- DATA PROVIDED
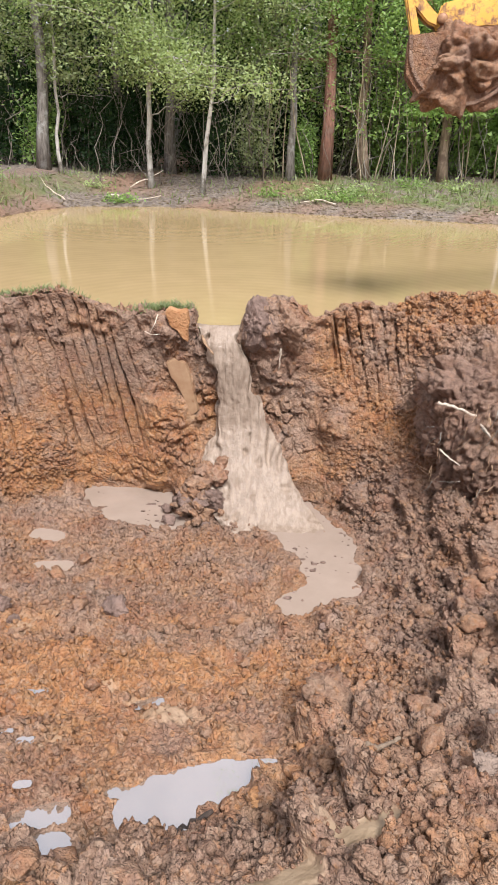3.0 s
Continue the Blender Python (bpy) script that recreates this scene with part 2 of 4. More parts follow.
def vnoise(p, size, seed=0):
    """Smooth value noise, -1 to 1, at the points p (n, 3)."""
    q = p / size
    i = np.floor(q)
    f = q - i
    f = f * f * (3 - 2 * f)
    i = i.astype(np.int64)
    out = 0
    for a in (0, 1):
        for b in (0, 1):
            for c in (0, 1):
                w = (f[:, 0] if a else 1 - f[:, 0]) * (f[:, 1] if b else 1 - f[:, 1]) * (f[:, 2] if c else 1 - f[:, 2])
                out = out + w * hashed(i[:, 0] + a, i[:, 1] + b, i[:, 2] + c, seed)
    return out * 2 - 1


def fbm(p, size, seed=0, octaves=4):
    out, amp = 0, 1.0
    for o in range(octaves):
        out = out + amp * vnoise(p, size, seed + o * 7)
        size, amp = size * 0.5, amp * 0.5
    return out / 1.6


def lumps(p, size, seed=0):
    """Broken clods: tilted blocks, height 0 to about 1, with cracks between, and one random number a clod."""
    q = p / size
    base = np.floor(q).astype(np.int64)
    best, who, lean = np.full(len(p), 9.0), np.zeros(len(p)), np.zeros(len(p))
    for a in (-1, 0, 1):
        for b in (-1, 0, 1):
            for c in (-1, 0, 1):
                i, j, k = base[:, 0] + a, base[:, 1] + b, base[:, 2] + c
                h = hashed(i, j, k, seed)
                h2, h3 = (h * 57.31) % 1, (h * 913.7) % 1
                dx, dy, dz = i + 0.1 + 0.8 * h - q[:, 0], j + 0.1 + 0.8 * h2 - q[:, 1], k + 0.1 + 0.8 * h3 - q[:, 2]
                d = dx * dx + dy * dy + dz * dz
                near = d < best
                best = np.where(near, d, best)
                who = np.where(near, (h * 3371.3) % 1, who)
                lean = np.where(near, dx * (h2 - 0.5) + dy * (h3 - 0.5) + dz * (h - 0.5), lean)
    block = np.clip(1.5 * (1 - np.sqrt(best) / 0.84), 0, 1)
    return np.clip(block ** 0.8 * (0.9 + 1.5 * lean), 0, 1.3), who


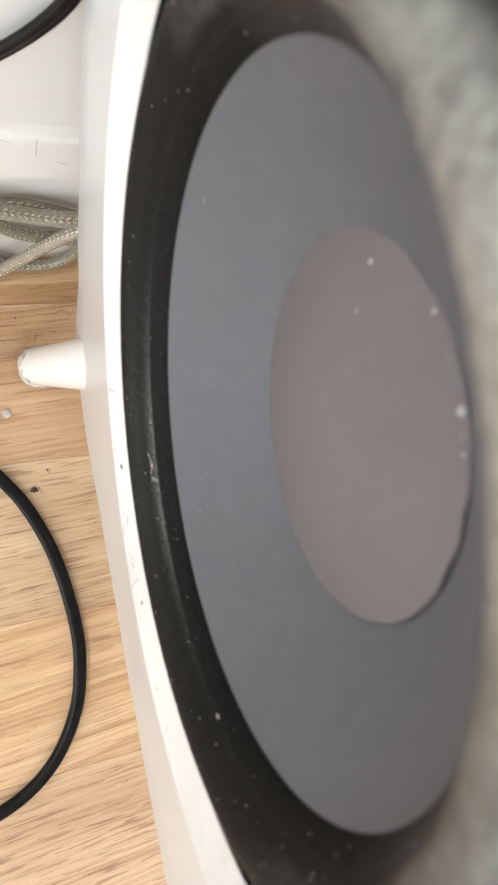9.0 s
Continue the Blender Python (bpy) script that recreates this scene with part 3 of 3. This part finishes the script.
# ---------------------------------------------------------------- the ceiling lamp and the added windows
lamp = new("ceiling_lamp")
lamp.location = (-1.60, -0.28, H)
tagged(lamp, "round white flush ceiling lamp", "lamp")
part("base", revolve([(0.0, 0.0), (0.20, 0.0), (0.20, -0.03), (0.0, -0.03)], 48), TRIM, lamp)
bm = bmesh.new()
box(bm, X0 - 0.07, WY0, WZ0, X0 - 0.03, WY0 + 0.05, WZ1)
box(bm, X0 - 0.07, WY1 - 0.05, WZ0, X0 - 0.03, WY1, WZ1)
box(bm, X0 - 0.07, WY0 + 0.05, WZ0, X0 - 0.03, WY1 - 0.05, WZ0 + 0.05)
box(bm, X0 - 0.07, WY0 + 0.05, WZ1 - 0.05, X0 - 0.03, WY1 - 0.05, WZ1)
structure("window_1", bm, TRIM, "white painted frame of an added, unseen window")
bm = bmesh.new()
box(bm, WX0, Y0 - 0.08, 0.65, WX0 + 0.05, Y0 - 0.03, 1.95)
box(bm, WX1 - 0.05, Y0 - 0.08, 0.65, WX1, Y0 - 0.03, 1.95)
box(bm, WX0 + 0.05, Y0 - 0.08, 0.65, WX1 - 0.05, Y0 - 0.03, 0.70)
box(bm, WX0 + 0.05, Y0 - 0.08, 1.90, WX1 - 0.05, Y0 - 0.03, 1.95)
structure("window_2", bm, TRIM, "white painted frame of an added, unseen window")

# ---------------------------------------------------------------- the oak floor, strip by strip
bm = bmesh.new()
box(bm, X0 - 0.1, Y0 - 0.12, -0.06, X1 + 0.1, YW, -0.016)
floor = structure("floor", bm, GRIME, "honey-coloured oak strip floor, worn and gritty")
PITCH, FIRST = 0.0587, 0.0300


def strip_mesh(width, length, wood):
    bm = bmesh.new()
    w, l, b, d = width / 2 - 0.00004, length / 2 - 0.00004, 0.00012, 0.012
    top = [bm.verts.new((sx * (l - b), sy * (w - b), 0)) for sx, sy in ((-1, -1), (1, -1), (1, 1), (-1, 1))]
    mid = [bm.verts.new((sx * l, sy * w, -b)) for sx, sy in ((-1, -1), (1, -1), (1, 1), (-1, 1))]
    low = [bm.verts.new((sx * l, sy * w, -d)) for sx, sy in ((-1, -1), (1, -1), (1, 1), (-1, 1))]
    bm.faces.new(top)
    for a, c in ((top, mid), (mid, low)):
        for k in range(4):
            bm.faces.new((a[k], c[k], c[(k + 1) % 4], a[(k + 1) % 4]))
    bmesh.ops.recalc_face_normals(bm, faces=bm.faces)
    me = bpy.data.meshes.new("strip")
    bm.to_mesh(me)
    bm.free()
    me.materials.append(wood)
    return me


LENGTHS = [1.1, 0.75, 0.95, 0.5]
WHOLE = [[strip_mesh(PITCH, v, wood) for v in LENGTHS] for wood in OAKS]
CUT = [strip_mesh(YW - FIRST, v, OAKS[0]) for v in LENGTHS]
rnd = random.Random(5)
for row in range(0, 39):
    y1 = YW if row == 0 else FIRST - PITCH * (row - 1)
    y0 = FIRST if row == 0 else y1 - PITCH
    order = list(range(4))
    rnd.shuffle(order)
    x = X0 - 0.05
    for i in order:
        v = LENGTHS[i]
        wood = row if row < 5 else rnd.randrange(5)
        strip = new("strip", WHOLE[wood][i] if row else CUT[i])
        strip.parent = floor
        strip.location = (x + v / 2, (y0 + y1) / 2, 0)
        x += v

- REQUIREMENT
Return exactly the lines above from the line that has "finishes the script." through the line that has "PITCH, FIRST = 0.0587, 0.0300", inclusive, and nothing else.

- EXERCISE RESULT
Continue the Blender Python (bpy) script that recreates this scene with part 3 of 3. This part finishes the script.
# ---------------------------------------------------------------- the ceiling lamp and the added windows
lamp = new("ceiling_lamp")
lamp.location = (-1.60, -0.28, H)
tagged(lamp, "round white flush ceiling lamp", "lamp")
part("base", revolve([(0.0, 0.0), (0.20, 0.0), (0.20, -0.03), (0.0, -0.03)], 48), TRIM, lamp)
bm = bmesh.new()
box(bm, X0 - 0.07, WY0, WZ0, X0 - 0.03, WY0 + 0.05, WZ1)
box(bm, X0 - 0.07, WY1 - 0.05, WZ0, X0 - 0.03, WY1, WZ1)
box(bm, X0 - 0.07, WY0 + 0.05, WZ0, X0 - 0.03, WY1 - 0.05, WZ0 + 0.05)
box(bm, X0 - 0.07, WY0 + 0.05, WZ1 - 0.05, X0 - 0.03, WY1 - 0.05, WZ1)
structure("window_1", bm, TRIM, "white painted frame of an added, unseen window")
bm = bmesh.new()
box(bm, WX0, Y0 - 0.08, 0.65, WX0 + 0.05, Y0 - 0.03, 1.95)
box(bm, WX1 - 0.05, Y0 - 0.08, 0.65, WX1, Y0 - 0.03, 1.95)
box(bm, WX0 + 0.05, Y0 - 0.08, 0.65, WX1 - 0.05, Y0 - 0.03, 0.70)
box(bm, WX0 + 0.05, Y0 - 0.08, 1.90, WX1 - 0.05, Y0 - 0.03, 1.95)
structure("window_2", bm, TRIM, "white painted frame of an added, unseen window")

# ---------------------------------------------------------------- the oak floor, strip by strip
bm = bmesh.new()
box(bm, X0 - 0.1, Y0 - 0.12, -0.06, X1 + 0.1, YW, -0.016)
floor = structure("floor", bm, GRIME, "honey-coloured oak strip floor, worn and gritty")
PITCH, FIRST = 0.0587, 0.0300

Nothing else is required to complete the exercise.